■ PROBLEM STATEMENT ■
Transcribe the listing verbatim. Do not carry over any pictures.

:: DATASET EXCERPT ::

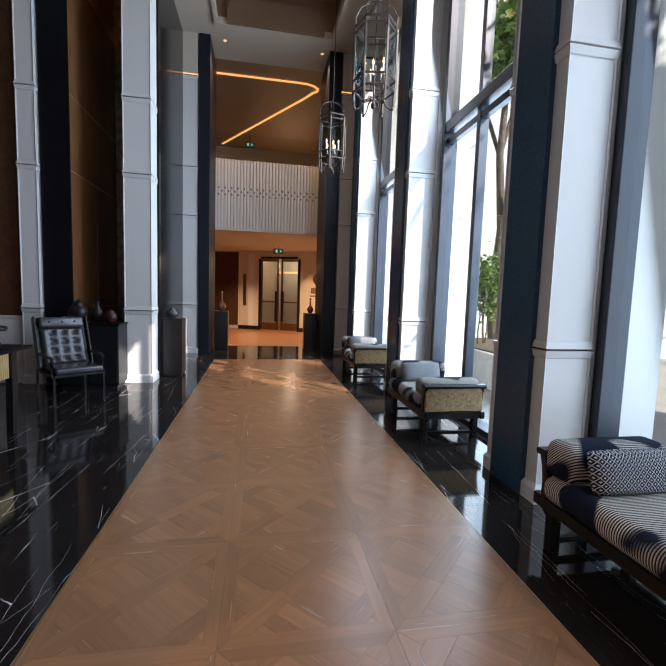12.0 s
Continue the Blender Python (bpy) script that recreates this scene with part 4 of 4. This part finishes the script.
def daybed():
    """Backless seat with two raised ends; its front looks along local +y."""
    d = thing("daybed", "black wooden daybed with rattan ends and striped upholstery", "daybed", "window daybeds")
    L, W = 0.575, 0.33
    for x in (-L + 0.10, L - 0.10):
        for y in (-W + 0.05, W - 0.05):
            lg = prism([(x - 0.032, y - 0.032), (x + 0.032, y - 0.032), (x + 0.032, y + 0.032), (x - 0.032, y + 0.032)], 0, 0.24)
            bmesh.ops.bevel(lg, geom=lg.edges[:], offset=0.006, segments=1, profile=0.5, affect="EDGES")
            part("leg", lg, EBONY, d)
        part("stretcher", boxed(x - 0.018, x + 0.018, -W + 0.085, W - 0.085, 0.05, 0.085, bevel=0.004), EBONY, d)
        part("knee", prism([(x - 0.09, 0.24), (x + 0.09, 0.24), (x + 0.032, 0.19), (x - 0.032, 0.19)], W - 0.075, W - 0.025, "y"), EBONY, d)
    for y in (-W, W - 0.05):
        part("long_rail", boxed(-L - 0.03, L + 0.03, y, y + 0.05, 0.24, 0.315, bevel=0.01), EBONY, d)
    for x in (-L, L - 0.05):
        part("end_rail", boxed(x, x + 0.05, -W + 0.05, W - 0.05, 0.24, 0.31), EBONY, d)
    part("base", boxed(-L + 0.05, L - 0.05, -W + 0.05, W - 0.05, 0.265, 0.30), EBONY, d)
    bm = rounded_slab(-L + 0.07, L - 0.07, -W - 0.01, W + 0.045, 0.317, 0.475, 0.075, 6)
    part("seat_cushion", bm, STRIPE, d, "black and cream striped seat cushion")
    for sgn in (-1, 1):
        e = part("end_panel", boxed(sgn * (L - 0.035) - 0.022, sgn * (L - 0.035) + 0.022, -W + 0.02, W - 0.02, 0.316, 0.555, bevel=0.004), WICKER, d, "woven rattan end panel")
        bm = bmesh.new()
        sweep(bm, [(sgn * (L - 0.02), -W - 0.005, 0.575), (sgn * (L - 0.02), W + 0.005, 0.575)], [(-0.035, -0.018), (0.035, -0.018), (0.045, 0.006), (0.03, 0.02), (-0.03, 0.02), (-0.045, 0.006)])
        part("end_top", bm, EBONY, d)
        for y in (-W, W - 0.04):
            bm = bmesh.new()
            sweep(bm, [(sgn * (L - 0.055), y + 0.02, 0.316), (sgn * (L - 0.06), y + 0.02, 0.40), (sgn * (L - 0.045), y + 0.02, 0.50), (sgn * (L - 0.025), y + 0.02, 0.558)], [(-0.02, -0.017), (0.02, -0.017), (0.02, 0.017), (-0.02, 0.017)], up=(0, 1, 0))
            part("end_post", bm, EBONY, d)
        hi = 0.685 if sgn > 0 else 0.64
        bm = rounded_slab(sgn * (L - 0.155) - 0.105, sgn * (L - 0.155) + 0.105, -W + 0.005, W + 0.02, 0.46, hi, 0.068, 6)
        part("bolster", bm, STRIPEZ, d, "black and cream striped bolster")
    return d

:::

■ RESPONSE ■
12.0 s
Continue the Blender Python (bpy) script that recreates this scene with part 4 of 4. This part finishes the script.
def daybed():
    """Backless seat with two raised ends; its front looks along local +y."""
    d = thing("daybed", "black wooden daybed with rattan ends and striped upholstery", "daybed", "window daybeds")
    L, W = 0.575, 0.33
    for x in (-L + 0.10, L - 0.10):
        for y in (-W + 0.05, W - 0.05):
            lg = prism([(x - 0.032, y - 0.032), (x + 0.032, y - 0.032), (x + 0.032, y + 0.032), (x - 0.032, y + 0.032)], 0, 0.24)
            bmesh.ops.bevel(lg, geom=lg.edges[:], offset=0.006, segments=1, profile=0.5, affect="EDGES")
            part("leg", lg, EBONY, d)
        part("stretcher", boxed(x - 0.018, x + 0.018, -W + 0.085, W - 0.085, 0.05, 0.085, bevel=0.004), EBONY, d)
        part("knee", prism([(x - 0.09, 0.24), (x + 0.09, 0.24), (x + 0.032, 0.19), (x - 0.032, 0.19)], W - 0.075, W - 0.025, "y"), EBONY, d)
    for y in (-W, W - 0.05):
        part("long_rail", boxed(-L - 0.03, L + 0.03, y, y + 0.05, 0.24, 0.315, bevel=0.01), EBONY, d)
    for x in (-L, L - 0.05):
        part("end_rail", boxed(x, x + 0.05, -W + 0.05, W - 0.05, 0.24, 0.31), EBONY, d)
    part("base", boxed(-L + 0.05, L - 0.05, -W + 0.05, W - 0.05, 0.265, 0.30), EBONY, d)
    bm = rounded_slab(-L + 0.07, L - 0.07, -W - 0.01, W + 0.045, 0.317, 0.475, 0.075, 6)
    part("seat_cushion", bm, STRIPE, d, "black and cream striped seat cushion")
    for sgn in (-1, 1):
        e = part("end_panel", boxed(sgn * (L - 0.035) - 0.022, sgn * (L - 0.035) + 0.022, -W + 0.02, W - 0.02, 0.316, 0.555, bevel=0.004), WICKER, d, "woven rattan end panel")
        bm = bmesh.new()
        sweep(bm, [(sgn * (L - 0.02), -W - 0.005, 0.575), (sgn * (L - 0.02), W + 0.005, 0.575)], [(-0.035, -0.018), (0.035, -0.018), (0.045, 0.006), (0.03, 0.02), (-0.03, 0.02), (-0.045, 0.006)])
        part("end_top", bm, EBONY, d)
        for y in (-W, W - 0.04):
            bm = bmesh.new()
            sweep(bm, [(sgn * (L - 0.055), y + 0.02, 0.316), (sgn * (L - 0.06), y + 0.02, 0.40), (sgn * (L - 0.045), y + 0.02, 0.50), (sgn * (L - 0.025), y + 0.02, 0.558)], [(-0.02, -0.017), (0.02, -0.017), (0.02, 0.017), (-0.02, 0.017)], up=(0, 1, 0))
            part("end_post", bm, EBONY, d)
        hi = 0.685 if sgn > 0 else 0.64
        bm = rounded_slab(sgn * (L - 0.155) - 0.105, sgn * (L - 0.155) + 0.105, -W + 0.005, W + 0.02, 0.46, hi, 0.068, 6)
        part("bolster", bm, STRIPEZ, d, "black and cream striped bolster")
    return d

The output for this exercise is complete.